The Great Indian Peninsular (GIP) Railway, came into existence on 16 April 1853, when the first passenger train on the Indian Sub-continent steamed off from Bori Bunder (Bombay) to Thane, a modest stretch of only 34 kms. It was operated by three locomotives, named Sahib, Sultan and Sindh, and had thirteen carriages. Central Railway was carved out of erstwhile GIP Railway on November 5, 1951.
Tuesday, April 16, 2024
The Great Indian Peninsula Railway opened in 1853
The Great Indian Peninsular (GIP) Railway, came into existence on 16 April 1853, when the first passenger train on the Indian Sub-continent steamed off from Bori Bunder (Bombay) to Thane, a modest stretch of only 34 kms.

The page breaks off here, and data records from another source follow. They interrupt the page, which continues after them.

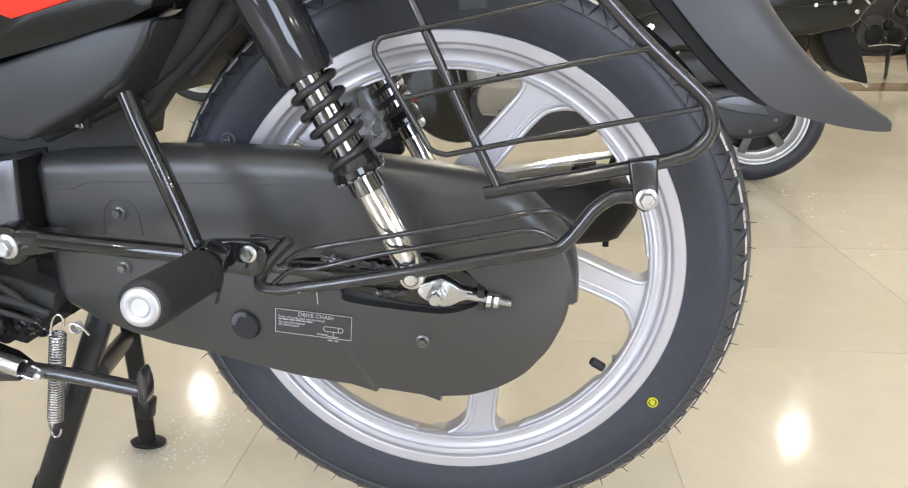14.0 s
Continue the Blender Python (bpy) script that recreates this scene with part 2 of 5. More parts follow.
def add_tube(bm, pts, r, seg=12, closed=False, caps=True):
    """Sweeps a round section along the points; r may be a list."""
    pts = [Vector(p) for p in pts]
    k = len(pts)
    rs = r if isinstance(r, (list, tuple)) else [r] * k
    side, rings = None, []
    for i, p in enumerate(pts):
        a = pts[i - 1] if closed or i else p
        b = pts[(i + 1) % k] if closed or i + 1 < k else p
        d = (b - a).normalized()
        if side is None:
            side = d.orthogonal().normalized()
        side = (side - d * side.dot(d)).normalized()
        up = d.cross(side)
        rings.append([bm.verts.new(p + rs[i] * (math.cos(2 * math.pi * j / seg) * side + math.sin(2 * math.pi * j / seg) * up)) for j in range(seg)])
    for i in range(k if closed else k - 1):
        a, b = rings[i], rings[(i + 1) % k]
        for j in range(seg):
            bm.faces.new((a[j], a[(j + 1) % seg], b[(j + 1) % seg], b[j]))
    if caps and not closed:
        bm.faces.new(rings[0])
        bm.faces.new(rings[-1])
    return bm


def tube(pts, r, seg=12, closed=False):
    return add_tube(bmesh.new(), pts, r, seg, closed)


def add_lathe(bm, profile, centre=(0, 0, 0), axis=(0, -1, 0), seg=64, closed=False):
    """Turns a profile of (radius, distance along the axis) round the axis."""
    z = Vector(axis).normalized()
    x = z.orthogonal().normalized()
    y, c = z.cross(x), Vector(centre)
    rings = []
    for r, h in profile:
        if r < 1e-6:
            rings.append([bm.verts.new(c + h * z)] * seg)
        else:
            rings.append([bm.verts.new(c + h * z + r * (math.cos(2 * math.pi * j / seg) * x + math.sin(2 * math.pi * j / seg) * y)) for j in range(seg)])
    k = len(rings)
    for i in range(k if closed else k - 1):
        a, b = rings[i], rings[(i + 1) % k]
        for j in range(seg):
            vs = []
            for v in (a[j], a[(j + 1) % seg], b[(j + 1) % seg], b[j]):
                if v not in vs:
                    vs.append(v)
            if len(vs) > 2:
                bm.faces.new(vs)
    return bm


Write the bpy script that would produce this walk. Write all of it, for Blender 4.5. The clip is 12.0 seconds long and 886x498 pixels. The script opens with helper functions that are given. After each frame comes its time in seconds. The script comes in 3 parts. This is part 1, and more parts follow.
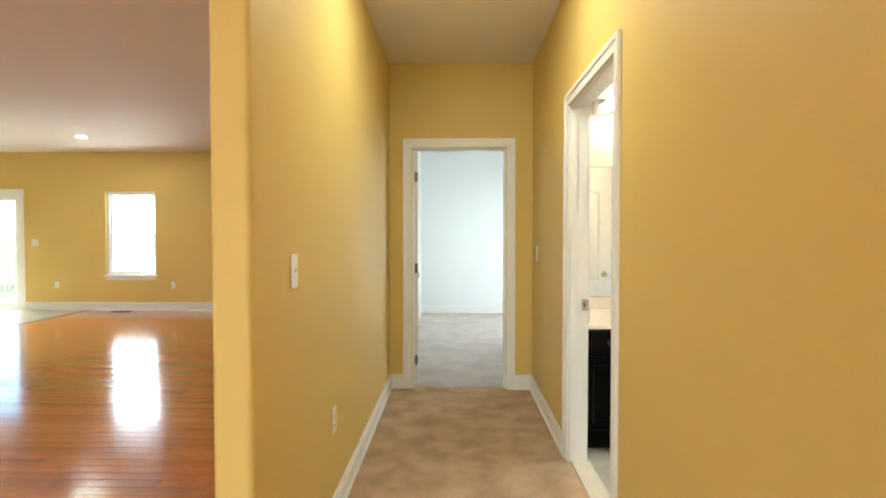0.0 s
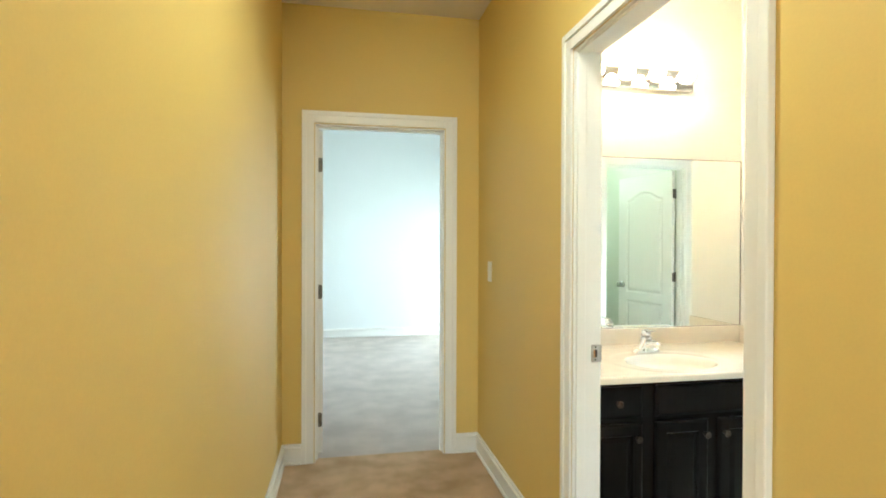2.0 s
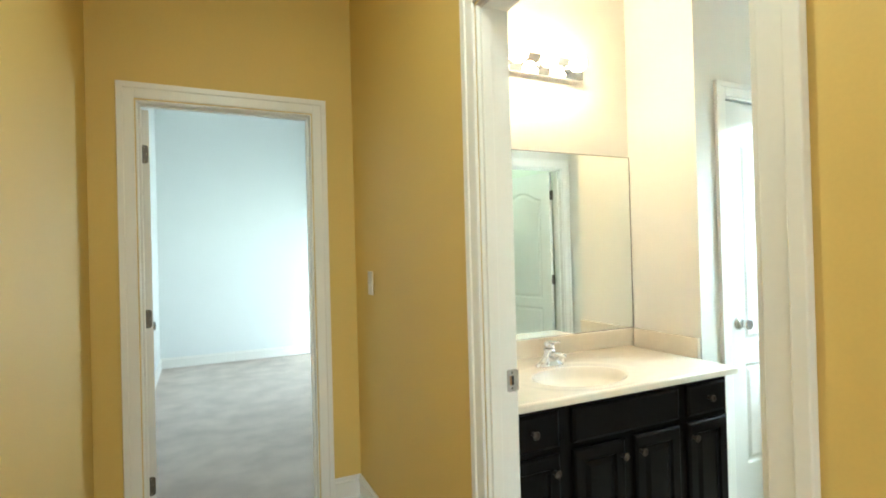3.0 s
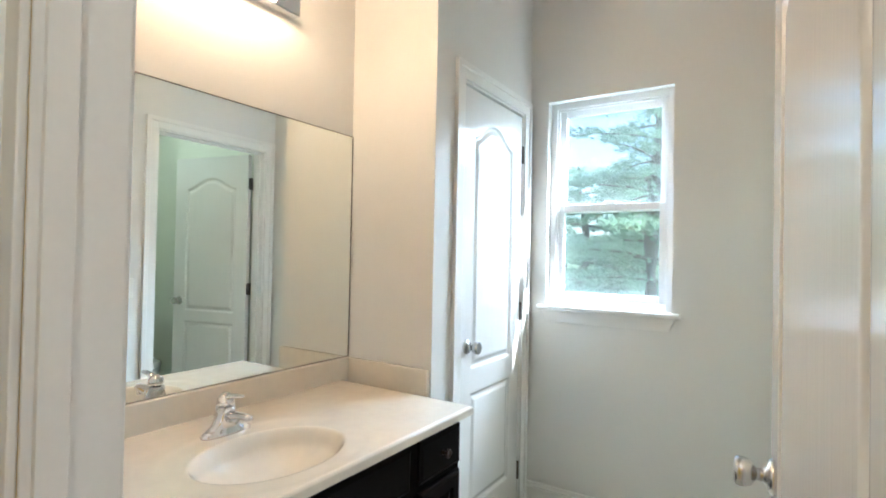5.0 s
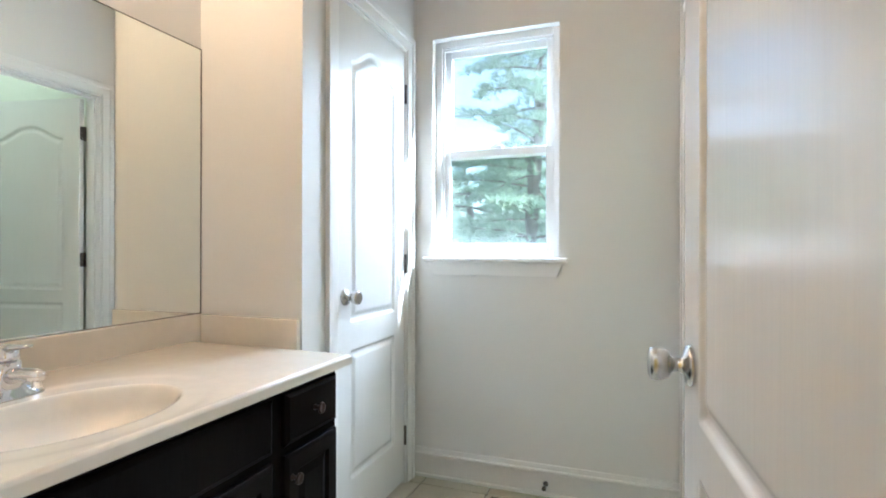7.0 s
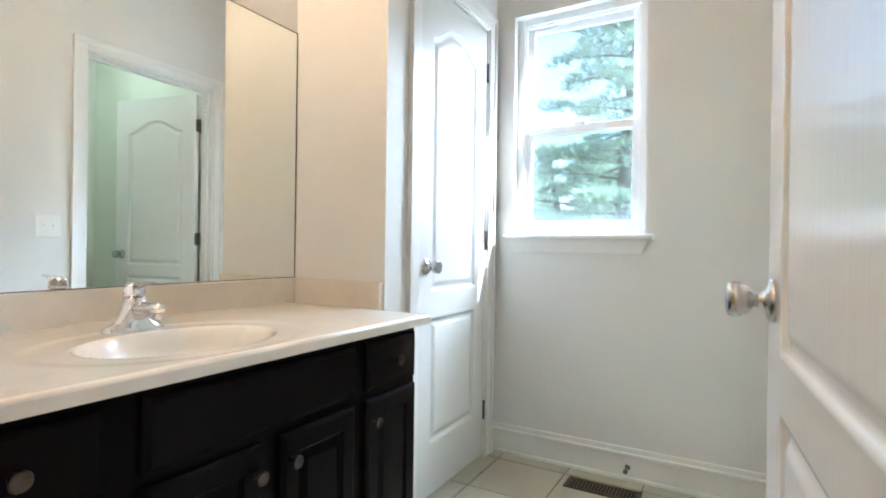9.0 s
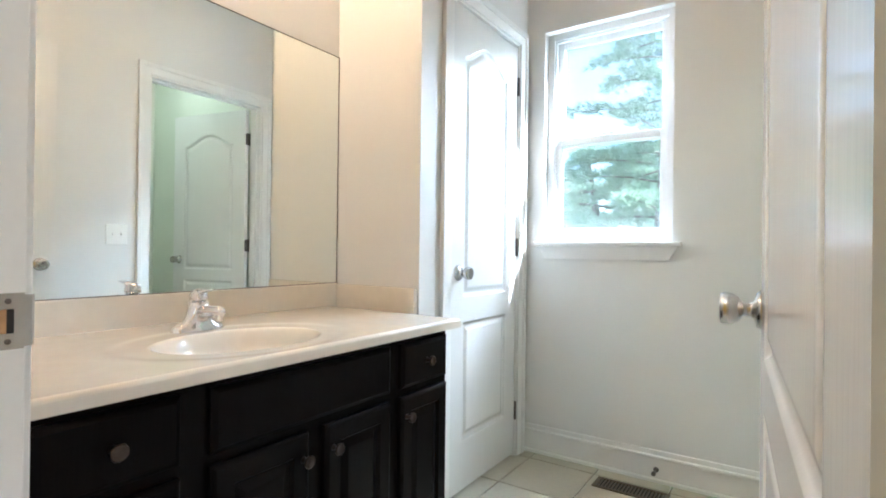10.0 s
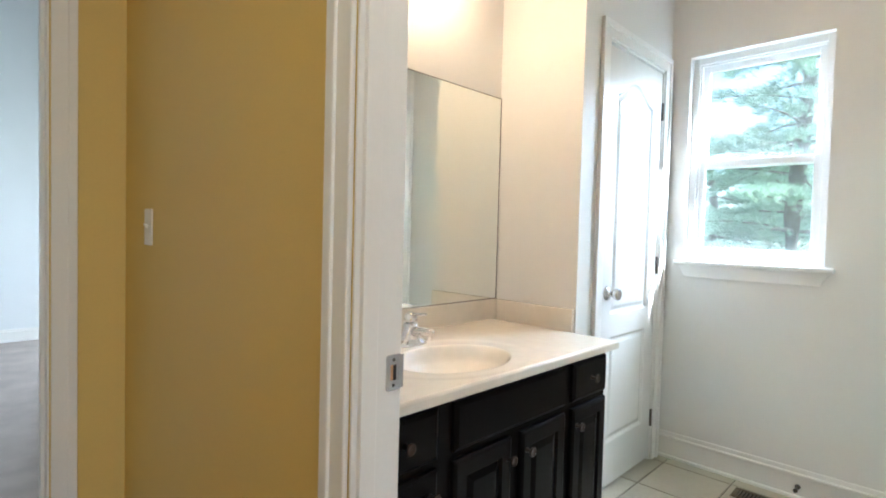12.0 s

It was operated by three locomotives, named Sahib, Sultan and Sindh, and had thirteen carriages. Central Railway was carved out of erstwhile GIP Railway on November 5, 1951.
Madame Tussaud's Death Anniversary
Madame Tussaud, (full name Anna Maria “Marie” Tussaud), who passed away on 16 April 1889, aged 88, in London, was the French-born sculptor and founder of Madame Tussaud’s museum of wax figures, in central London.
Her early
life was spent first in Bern and then in Paris, where she learned the art of
wax modelling from Philippe Curtius, whose two celebrated wax museums she
inherited upon his death in 1794. From 1780 until the outbreak of the French
Revolution in 1789, she served as art tutor at Versailles to Louis XVI’S
sister, Madame Élisabeth, and she was
later imprisoned as a royalist. According to her memoirs, during the Reign
of Terror she had the gruesome responsibility of making death masks from
heads—frequently those of her friends—freshly severed by the guillotine.
Her
marriage in 1795 to François Tussaud, an engineer from Mâcon, was not a
success; and in 1802 she took her two sons and her collection of wax models
to England. She toured the British Isles for 33 years before finally
establishing a permanent home in Baker Street, London, where she worked until
eight years before her death. (In 1884 Madame Tussaud’s moved to the Marylebone
Road, London.)
Madame
Tussaud’s museum is topical as well as historical and includes both the famous
and the infamous. Notorious characters and the relics of famous
crimes are segregated in the “Chamber of Horrors,” a name coined jokingly by a
contributor to Punch in 1845. Many of the original models made
by Marie Tussaud of her great contemporaries, including Voltaire, Benjamin
Franklin, Horatio Nelson, and Sir Walter Scott, are still preserved.
Nandalal Bose's Death Anniversary
Nandalal Bose, who passed away on 16 April 1966, aged 83, in Santiniketan, West Bengal, was one of the pioneers of modern Indian art and a key figure of Contextual Modernism.
A pupil of Abanindranath Tagore, Bose was
known for his "Indian style" of painting. He became the principal
of Kala Bhavan, Santiniketan in 1921. He was influenced by the Tagore
family and the murals of Ajanta; his classic works include paintings of scenes
from Indian mythologies, women, and village life.
Today, many critics consider his paintings
among India's most important modern paintings. In 1976, the Archaeological
Survey of India, Department of Culture, Government of India, declared his works
among the "nine artists" whose work, "not being
antiquities", were to be henceforth considered "to be art treasures,
having regard to their artistic and aesthetic value".[
He was given the work of illustrating
the constitution of India.
Wilbur Wright's Birth Anniversary
Wilbur Wright, born on 16 April 1867, in Millville, Indiana,
USA, was an American aviator.
Charlie Chaplin's Birth Anniversary
Charlie Chaplin, (original name Charles Spencer
Chaplin), born on 16 April 1889, in Walworth, London, was an English
comic actor, filmmaker, and composer.
Pope Benedict XVI's Birth Anniversary
Benedict XVI, (original name Joseph Alois Ratzinger), born on 16 April 1927, in Marktl am Inn, Germany, was the bishop of
Rome and head of the Roman Catholic Church from 2005 to 2013. Prior to his
election as Pope, Benedict led a distinguished career as a theologian and as
prefect of the Congregation for the Doctrine of the Faith. His papacy faced
several challenges, including decline of vocations and church attendance,
divisive debates concerning the direction of the church, and the effects of the
scandal beginning in the late 1990s surrounding the church’s handling of
numerous cases of sexual abuse by priests. Citing health issues, in
2013, Benedict XVI became the first Pope to resign since Gregory XII in 1415.